Pablo ist sechs Jahre alt und helle, auch wenn er aus Hamburg kommt und nicht aus Berlin. „Elmar, du bist doch schwul?“, fragt er mich und schaut ganz neugierig dabei. „Ja!“, antworte ich, „Und wie kommst du darauf?“ – „Weil du immer Hans-Hermann küsst, deshalb!“ Pablo entgeht nichts. „Elmar, du weißt aber, dass das verboten ist?“ – „Verboten? Was für ein Quatsch!“ – „Doch, das ist verboten. Das hat der Bundeskanzler von Hamburg selbst gesagt.“ – „Der lügt doch!“, und ehe ich fortfahren kann, um Pablo einiges aus dem Leben des Hamburger Bundeskanzlers zu verraten, ist er schon längst weiter: „Elmar, wie heißen eigentlich schwule Mädchen?“ Ich könnte brüllen vor Lachen! Warum fällt mir so was nicht ein? Schwule Mädchen! „Schwule Mädchen sind lesbisch oder heißen Lesbierin.“ – „Aha. Und kennst du l… l… l… lesbische Mädchen?“ – „Oh ja, ’ne Menge!“ – „Wie heißen die denn?“ – „Na, wie Mädchen eben so heißen: Sabine, Brigitte oder Melanie, und eine Ulla kenne ich auch.“ – „Und was für ’ne Haarfarbe haben die?“ Was für Kapriolen schlägt nur so ein Kinderhirn? Die Haarfarbe!? Was soll man darauf antworten? Ich zögere zu lange, Pablos Aufmerksamkeit ist aufgebraucht: „Ich muss los, ins Tor.“ Jetzt ist das Match mit Hans-Hermann dran, 100 Schüsse haben sie verabredet, und Pablo will sie alle halten.

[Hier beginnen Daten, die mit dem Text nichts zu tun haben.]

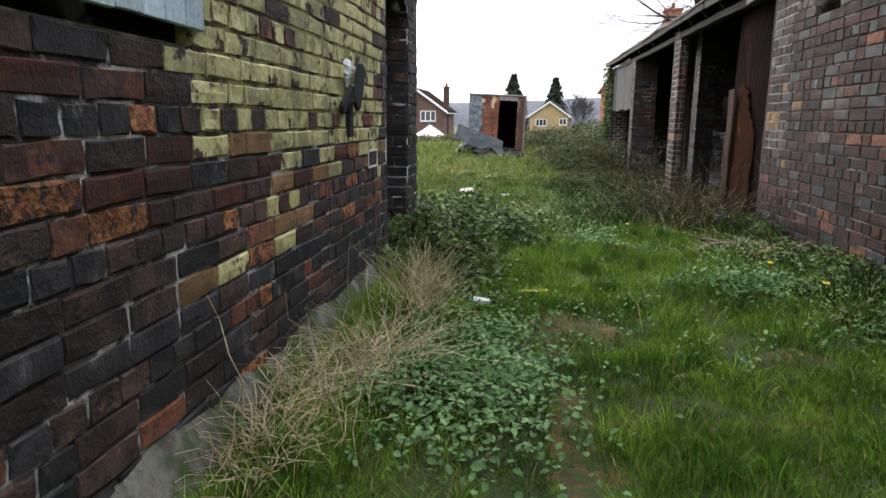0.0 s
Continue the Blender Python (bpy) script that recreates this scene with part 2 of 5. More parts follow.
# near black, for the van body's inner faces and the bracket timbers
INSIDE = material("near_black_surface", (0.010, 0.011, 0.012), (0.02, 0.02, 0.02), 3, 30, 0.95, bump=0.2)
RUBBER = material("black_plastic_rubbish", (0.010, 0.010, 0.011), (0.022, 0.022, 0.022), 6, 40, 0.5, bump=0.5)
SLATE = material("mossy_roof_slate", (0.10, 0.085, 0.07), (0.17, 0.13, 0.10), 4, 60, 0.85, bump=0.5, spread=0.5, spots=(0.12, 0.13, 0.04), spot_at=(0.55, 0.7))
WHITE = material("chalky_white_slats", (0.42, 0.42, 0.39), (0.58, 0.58, 0.54), 5, 60, 0.6, bump=0.2, spots=(0.22, 0.21, 0.18), spot_at=(0.56, 0.7))
PAPER = material("pinkish_crumpled_paper", (0.62, 0.50, 0.44), (0.70, 0.62, 0.58), 14, 60, 0.9, bump=0.2, spots=(0.55, 0.27, 0.15), spot_scale=11, spot_at=(0.6, 0.68))
CARD = material("wet_cardboard", (0.27, 0.20, 0.13), (0.38, 0.30, 0.21), 9, 60, 0.95, bump=0.2)
PLASTIC_W = material("white_plastic", (0.62, 0.64, 0.62), (0.72, 0.74, 0.72), 9, 60, 0.4, bump=0.1)
PLASTIC_B = material("blue_plastic_bag", (0.06, 0.11, 0.34), (0.10, 0.17, 0.45), 15, 60, 0.35, bump=0.3)
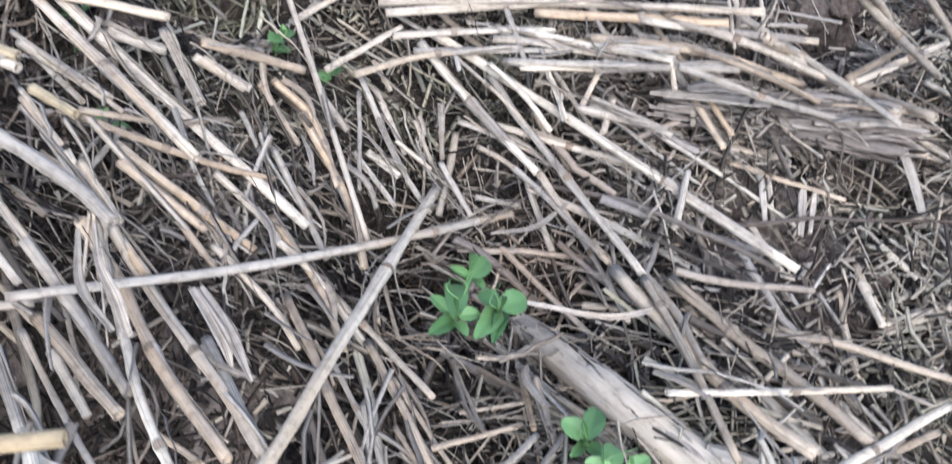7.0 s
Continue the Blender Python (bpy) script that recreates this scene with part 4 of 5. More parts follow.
straw("g", 0.0018, (0.062, 1.045, 0.020), (0.071, 1.028, 0.008), (0.080, 0.991, 0.014))
straw("p", 0.0019, (0.062, 1.025, 0.010), (0.077, 0.983, 0.018))
straw("t", 0.0018, (0.077, 1.049, 0.020), (0.085, 1.036, 0.005), (0.090, 1.000, 0.010), (0.098, 0.963, 0.018))
straw("p", 0.0017, (0.085, 1.049, 0.016), (0.092, 1.036, 0.003), (0.103, 0.981, 0.016), (0.107, 0.962, 0.018))
straw("g", 0.0016, (0.104, 1.013, 0.001), (0.108, 0.975, 0.008))
straw("p", 0.0017, (0.057, 0.981, 0.024), (0.058, 0.958, 0.026))
straw("t", 0.0012, (0.136, 1.061, -0.004), (0.144, 1.031, -0.010), (0.144, 1.005, -0.009))
straw("p", 0.0013, (0.309, 1.017, -0.004), (0.310, 0.994, -0.007))

straw("y", 0.0018, (0.071, 1.103, 0.026), (0.082, 1.088, 0.026))
straw("t", 0.0013, (0.083, 1.094, 0.023), (0.106, 1.092, 0.016))
straw("g", 0.0026, (0.099, 1.150, 0.012), (0.118, 1.141, 0.008))
straw("p", 0.0012, (0.077, 1.069, 0.029), (0.083, 1.054, 0.017), (0.086, 1.048, 0.010))
straw("p", 0.0012, (0.080, 1.062, 0.030), (0.087, 1.038, 0.028))
straw("g", 0.0012, (0.073, 1.135, 0.016), (0.085, 1.104, 0.018))
straw("p", 0.0011, (0.086, 1.051, 0.012), (0.093, 1.038, 0.004))
straw("g", 0.0015, (0.081, 1.050, 0.019), (0.082, 1.033, 0.006), (0.082, 1.013, 0.008))
straw("p", 0.0005, (0.080, 1.050, 0.022), (0.075, 1.036, 0.009))
straw("p", 0.0005, (0.081, 1.049, 0.022), (0.079, 1.036, 0.008))
straw("p", 0.0003, (0.081, 1.049, 0.020), (0.078, 1.010, 0.010))
straw("t", 0.0011, (0.106, 1.056, 0.004), (0.113, 1.040, -0.001))
straw("g", 0.0011, (0.115, 1.054, 0.000), (0.122, 1.036, -0.004))
straw("p", 0.0013, (0.121, 1.076, 0.005), (0.131, 1.063, -0.002), (0.136, 1.051, -0.005))
straw("p", 0.0013, (0.153, 1.142, 0.005), (0.150, 1.121, 0.001), (0.152, 1.106, -0.003))
straw("t", 0.0017, (0.156, 1.133, -0.004), (0.168, 1.116, -0.013), (0.169, 1.086, -0.021))
straw("t", 0.0017, (0.164, 1.119, -0.011), (0.171, 1.080, -0.023), (0.167, 1.048, -0.024))
straw("p", 0.0015, (0.173, 1.123, -0.007), (0.179, 1.108, -0.013))
straw("p", 0.0016, (0.185, 1.100, -0.018), (0.195, 1.089, -0.023))
straw("g", 0.0016, (0.228, 1.109, -0.023), (0.219, 1.093, -0.027), (0.205, 1.070, -0.028))
straw("g", 0.0013, (0.212, 1.089, -0.019), (0.215, 1.063, -0.024))
straw("g", 0.0011, (0.179, 1.099, -0.016), (0.188, 1.074, -0.024))
straw("p", 0.0010, (0.200, 1.140, -0.005), (0.203, 1.126, -0.010))
straw("p", 0.0011, (0.198, 1.103, -0.017), (0.208, 1.088, -0.021))
straw("g", 0.0010, (0.209, 1.111, -0.015), (0.210, 1.093, -0.022))
straw("p", 0.0012, (0.220, 1.110, -0.013), (0.214, 1.092, -0.020))
straw("p", 0.0020, (0.218, 1.136, 0.005), (0.233, 1.097, -0.006), (0.243, 1.067, -0.010))
straw("p", 0.0016, (0.244, 1.070, -0.011), (0.246, 1.044, -0.014), (0.249, 1.021, -0.012), (0.249, 0.988, -0.007))
straw("g", 0.0018, (0.239, 1.112, 0.004), (0.244, 1.088, -0.002), (0.252, 1.049, -0.007), (0.253, 1.005, -0.005))
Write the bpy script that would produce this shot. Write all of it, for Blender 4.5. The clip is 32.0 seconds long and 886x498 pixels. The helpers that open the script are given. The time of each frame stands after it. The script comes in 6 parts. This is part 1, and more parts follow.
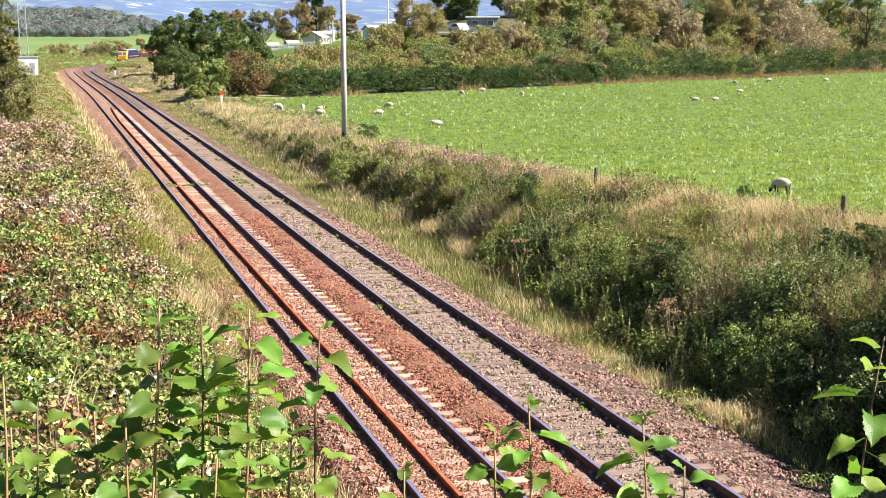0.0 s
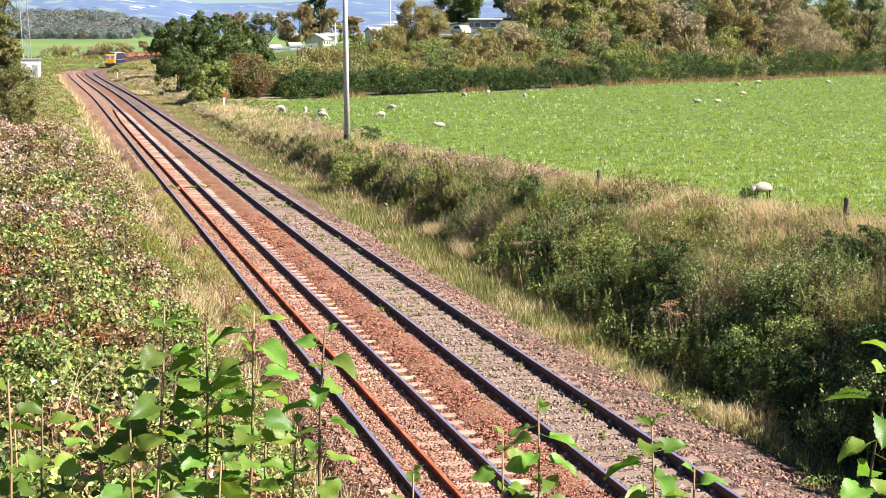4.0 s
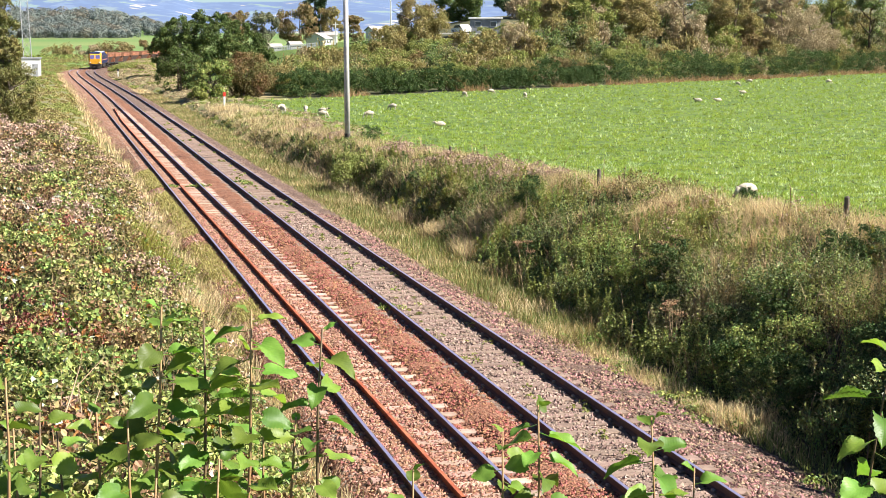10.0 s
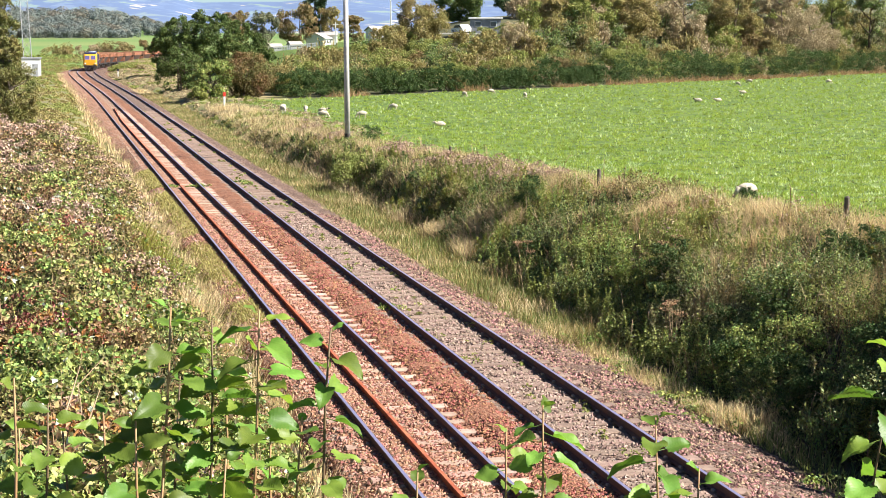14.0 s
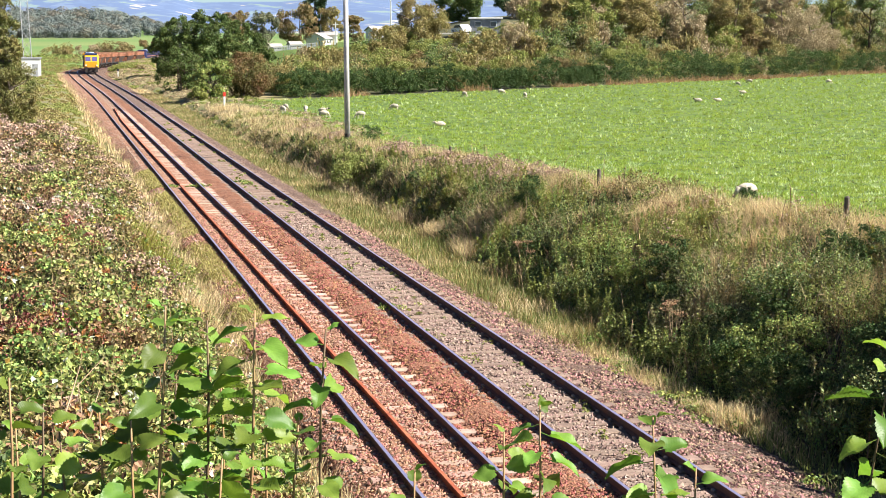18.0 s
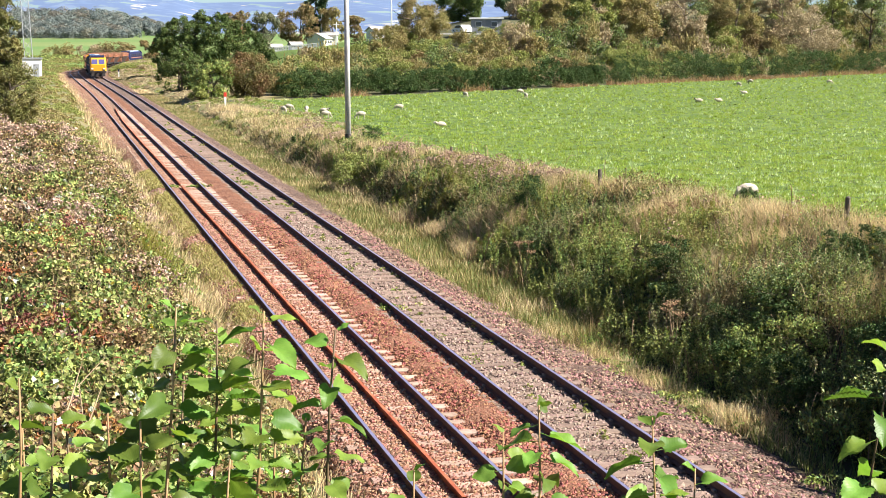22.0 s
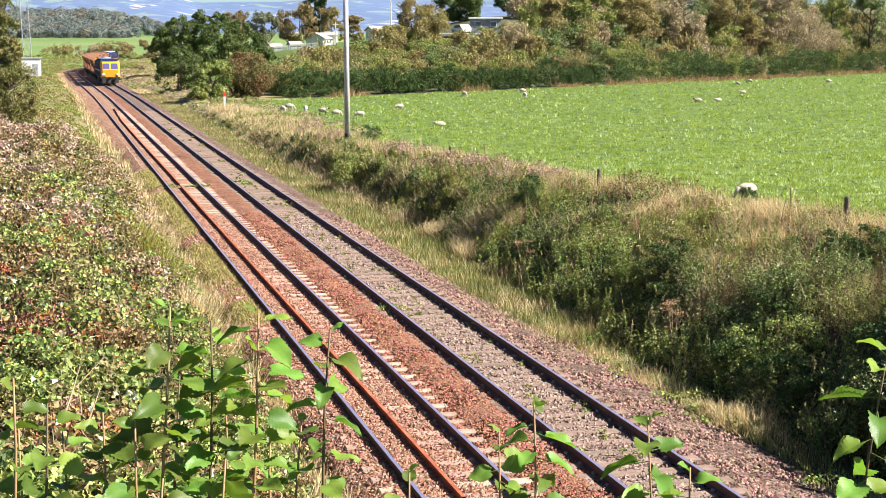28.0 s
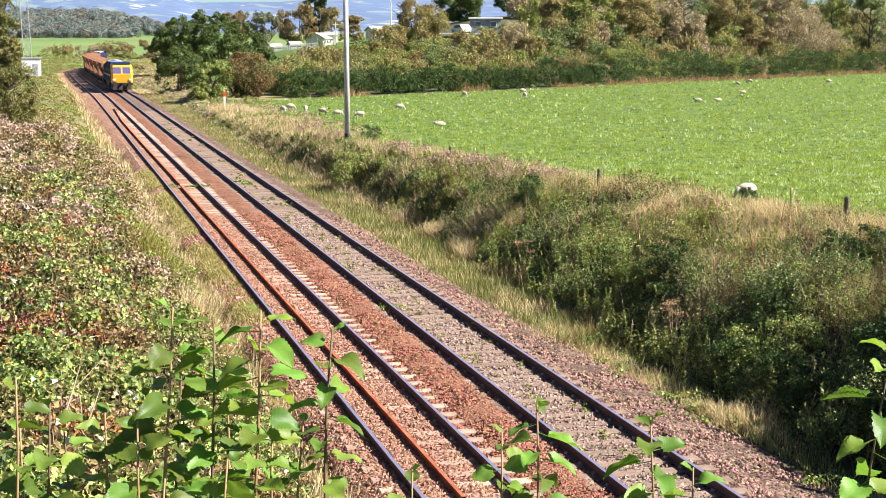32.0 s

Karl-Georg kommt auch aus Hamburg, er gehört zur Kaste der Pfeffersäcke und ist ein bisschen älter als Pablo, 62 Jahre älter um genau zu sein. 29 Jahre davon lebt er inzwischen mit Kai zusammen, im gemeinsamen Haus zwischen lauter Antiquitäten und viel moderner Kunst an den Wänden. Dass die beiden ein Paar sind, darf aber keiner wissen. Damit das so bleibt, haben sie es zu Meistern der Tarnung gebracht. Wenn sie mal nicht alleine sind siezen sie sich, und haben sie einmal Gäste, mimt Kai den Butler oder den Koch und muss in der Küche essen. Natürlich hat jeder um sie herum die schlechte Show durchschaut, aber irgendwelche Einwände gegen diese Versteckspiele kann Karl-Georg überhaupt nicht verstehen. „Das geht doch keinen was an“, sagt er nur, und das Wörtchen „schwul“ – um Himmels Willen – würde er nie über die hanseatischen Lippen bringen.

Manchmal möchte ich Pablo mit Karl-Georg zusammenbringen, damit der Kleine dem Großen was erzählt: Darüber, dass auch Männer sich gern und überall küssen können und wie schwule Mädchen wirklich heißen. Kinder begreifen schnell und können hin und wieder ganz wunderbare Aufklärer sein.